Lebanon’s top judge decries political meddling, calls for ‘revolution’ in courts
BEIRUT (Reuters) – Lebanon’s most senior judge on Friday said meddling by the political leadership in the work of the judiciary had led to a chaotic situation that required a “revolution in approaches” to resolve, in a rare public rebuke of ruling elites.
“The judicial situation is difficult and delicate. … Several factors have led to this, including the lack of a law that enshrines the independence of the judiciary, and the determination of all to take control of the judiciary,” said Suhail Abboud, head of Lebanon’s Supreme Judicial Council.
“By all, I mean all factions and sides and political parties,” he added, in televised comments made during a graduation ceremony for judges at Beirut’s courthouse.
Lebanon’s judiciary has been one of the many victims of a three-year financial implosion that is Lebanon’s most serious crisis since the 1975-90 civil war, leading to a wave of emigration and pushing most of the population into poverty.

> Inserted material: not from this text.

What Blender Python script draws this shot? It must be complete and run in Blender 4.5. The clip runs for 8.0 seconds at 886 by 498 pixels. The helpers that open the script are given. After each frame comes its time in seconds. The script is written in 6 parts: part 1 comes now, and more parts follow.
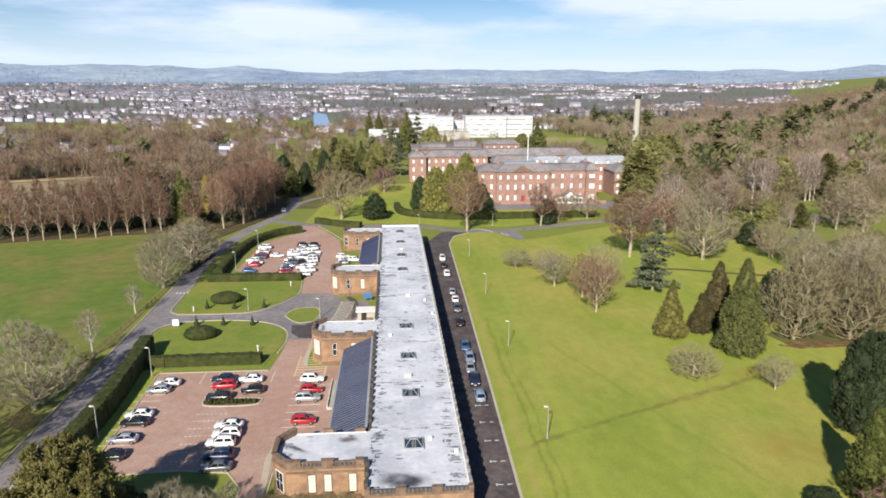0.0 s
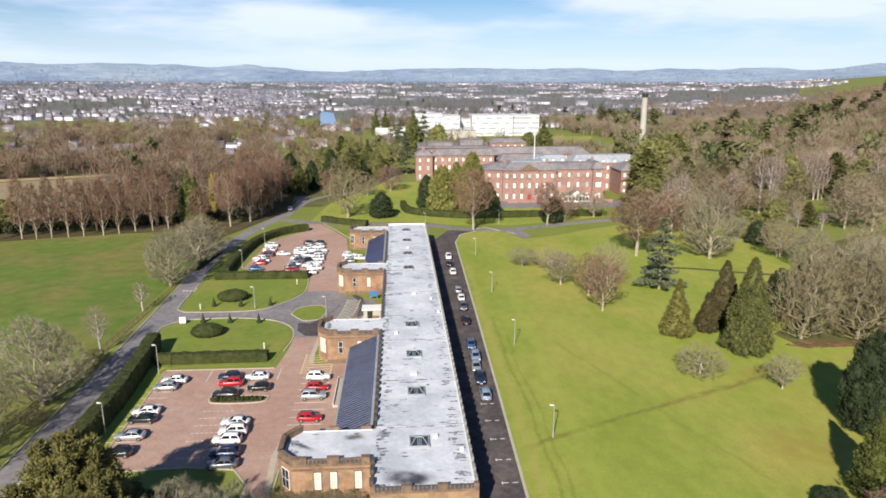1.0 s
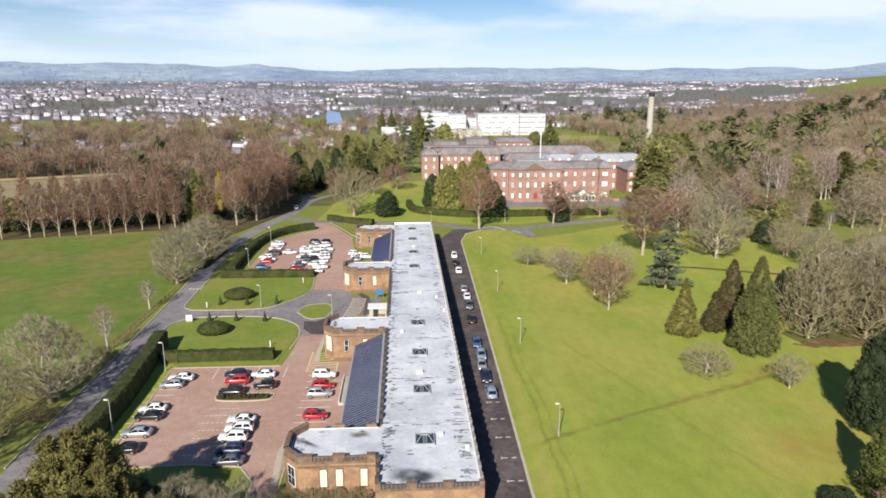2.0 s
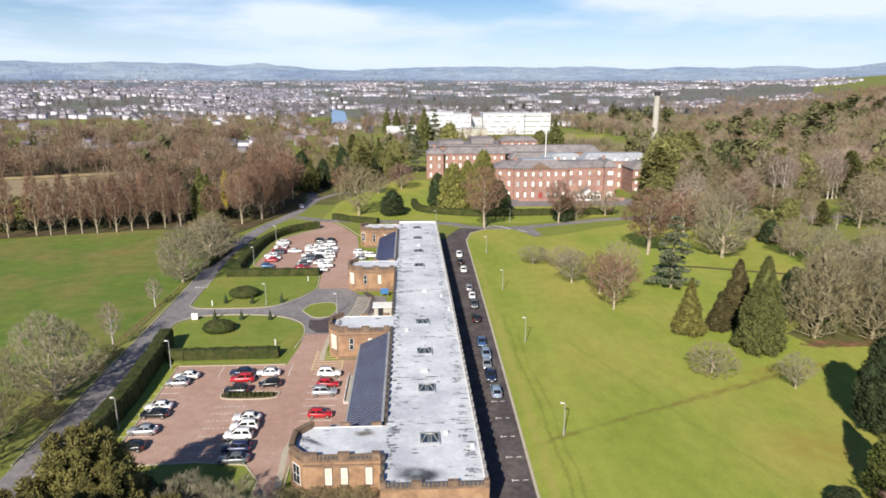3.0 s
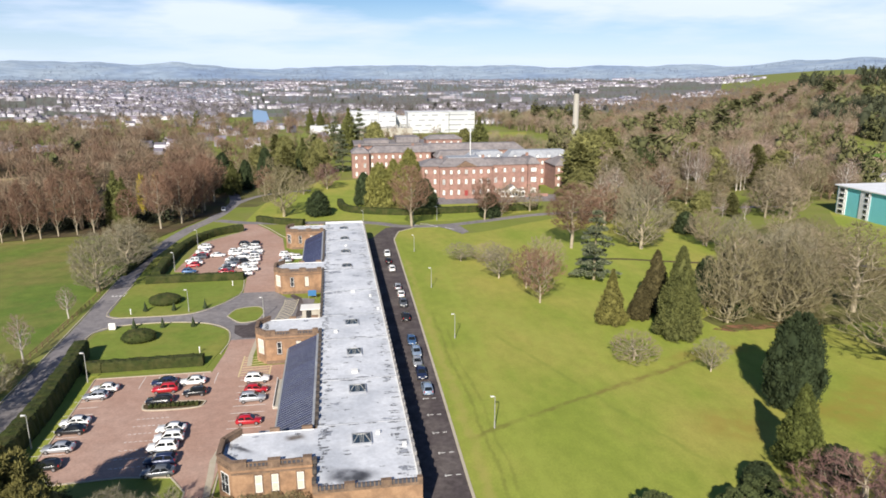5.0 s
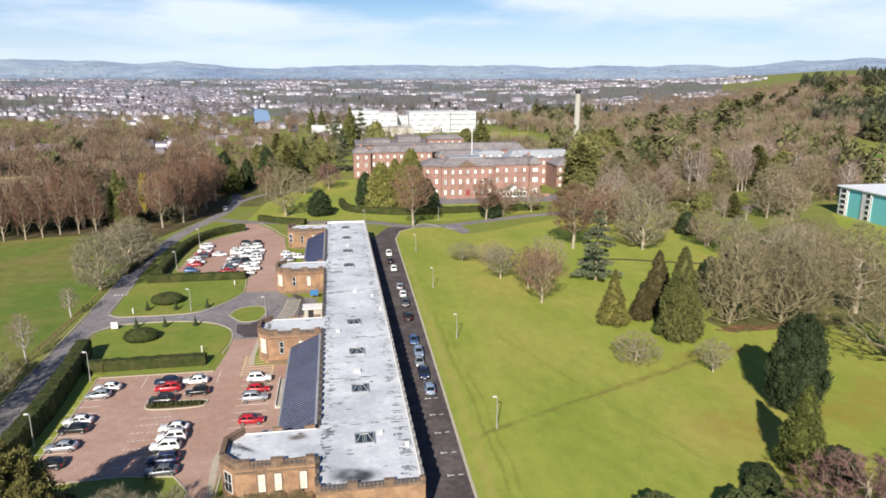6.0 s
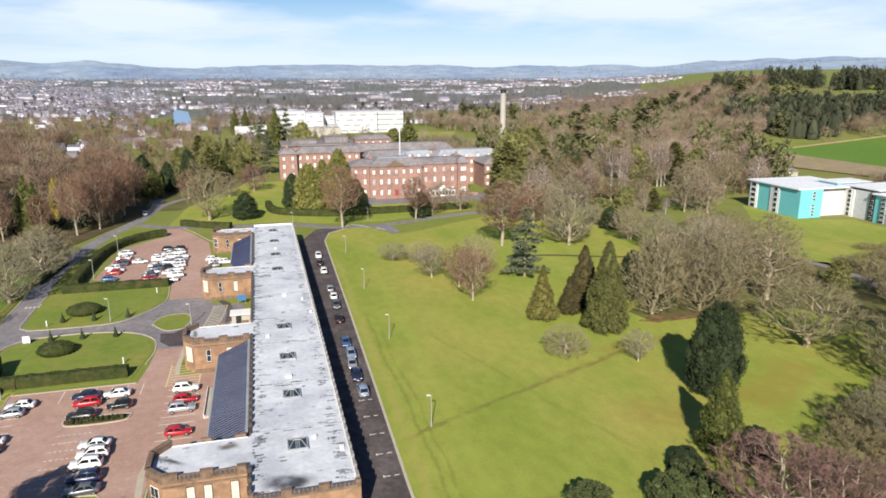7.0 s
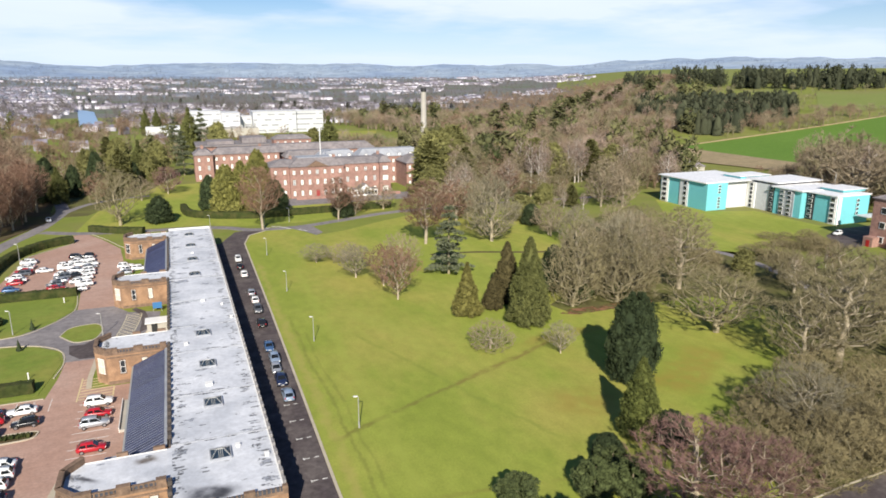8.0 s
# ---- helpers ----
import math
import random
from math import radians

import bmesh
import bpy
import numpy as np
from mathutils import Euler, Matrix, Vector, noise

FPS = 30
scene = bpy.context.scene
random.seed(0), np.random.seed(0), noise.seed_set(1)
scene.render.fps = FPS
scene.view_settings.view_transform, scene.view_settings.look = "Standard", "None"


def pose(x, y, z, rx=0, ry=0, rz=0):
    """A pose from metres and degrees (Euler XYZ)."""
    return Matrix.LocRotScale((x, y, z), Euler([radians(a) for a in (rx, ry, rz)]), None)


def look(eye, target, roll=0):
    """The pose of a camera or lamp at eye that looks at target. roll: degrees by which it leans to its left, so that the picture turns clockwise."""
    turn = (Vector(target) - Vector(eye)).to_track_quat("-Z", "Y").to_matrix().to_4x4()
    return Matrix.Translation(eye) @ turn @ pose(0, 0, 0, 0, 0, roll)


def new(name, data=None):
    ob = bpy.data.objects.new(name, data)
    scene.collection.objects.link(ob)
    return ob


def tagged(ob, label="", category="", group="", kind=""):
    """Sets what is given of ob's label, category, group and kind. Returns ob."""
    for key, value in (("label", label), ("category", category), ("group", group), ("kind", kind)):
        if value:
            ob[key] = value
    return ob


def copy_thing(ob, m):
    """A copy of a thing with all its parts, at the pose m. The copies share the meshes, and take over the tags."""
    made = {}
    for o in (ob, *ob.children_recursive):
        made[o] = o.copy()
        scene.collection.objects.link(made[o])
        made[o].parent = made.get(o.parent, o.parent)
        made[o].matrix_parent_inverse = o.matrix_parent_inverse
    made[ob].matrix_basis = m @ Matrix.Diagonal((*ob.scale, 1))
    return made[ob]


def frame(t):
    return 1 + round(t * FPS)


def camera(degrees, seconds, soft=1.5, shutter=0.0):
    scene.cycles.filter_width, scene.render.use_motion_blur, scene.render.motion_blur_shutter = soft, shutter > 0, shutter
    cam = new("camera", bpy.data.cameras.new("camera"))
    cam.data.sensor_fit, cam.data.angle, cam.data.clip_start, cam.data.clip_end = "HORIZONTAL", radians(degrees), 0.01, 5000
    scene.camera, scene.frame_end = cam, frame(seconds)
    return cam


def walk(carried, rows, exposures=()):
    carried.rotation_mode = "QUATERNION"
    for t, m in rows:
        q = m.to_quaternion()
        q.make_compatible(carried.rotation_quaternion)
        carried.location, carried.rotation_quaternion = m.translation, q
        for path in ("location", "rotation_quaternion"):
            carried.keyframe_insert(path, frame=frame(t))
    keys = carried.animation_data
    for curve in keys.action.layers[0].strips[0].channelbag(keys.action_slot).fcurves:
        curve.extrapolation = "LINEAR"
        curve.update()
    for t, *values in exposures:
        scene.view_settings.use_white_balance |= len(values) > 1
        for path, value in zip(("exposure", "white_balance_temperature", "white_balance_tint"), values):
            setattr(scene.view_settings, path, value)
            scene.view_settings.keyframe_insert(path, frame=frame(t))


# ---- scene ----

The value of judges wages have plummeted from several thousand U.S. dollars before the crisis, in 2019, to a few hundred today.
Several senior judges have resigned over the past year citing living conditions and demoralization over the obstruction of high-profile cases, including the probe into the August 2020 Beirut port blast that left more than 215 people dead.
The investigation into the blast has faced push back from a political system where impunity has become entrenched since the end of the civil war.
“There is no independent judiciary without activating the work of the courts and prosecution, and without completing the investigation into the Beirut port explosion,” Abboud said.
A law that would bolster judicial independence has been transferred between parliament and government for years without being approved as politicians seek to maintain control of the power name judges to key positions.
Changes to key positions suggested by the council Abboud heads have been ignored.
“It is the time to bring about the required change, the time to proceed with reform, which requires a revolution in approaches, ideas, performance and judicial unity,” Abboud said.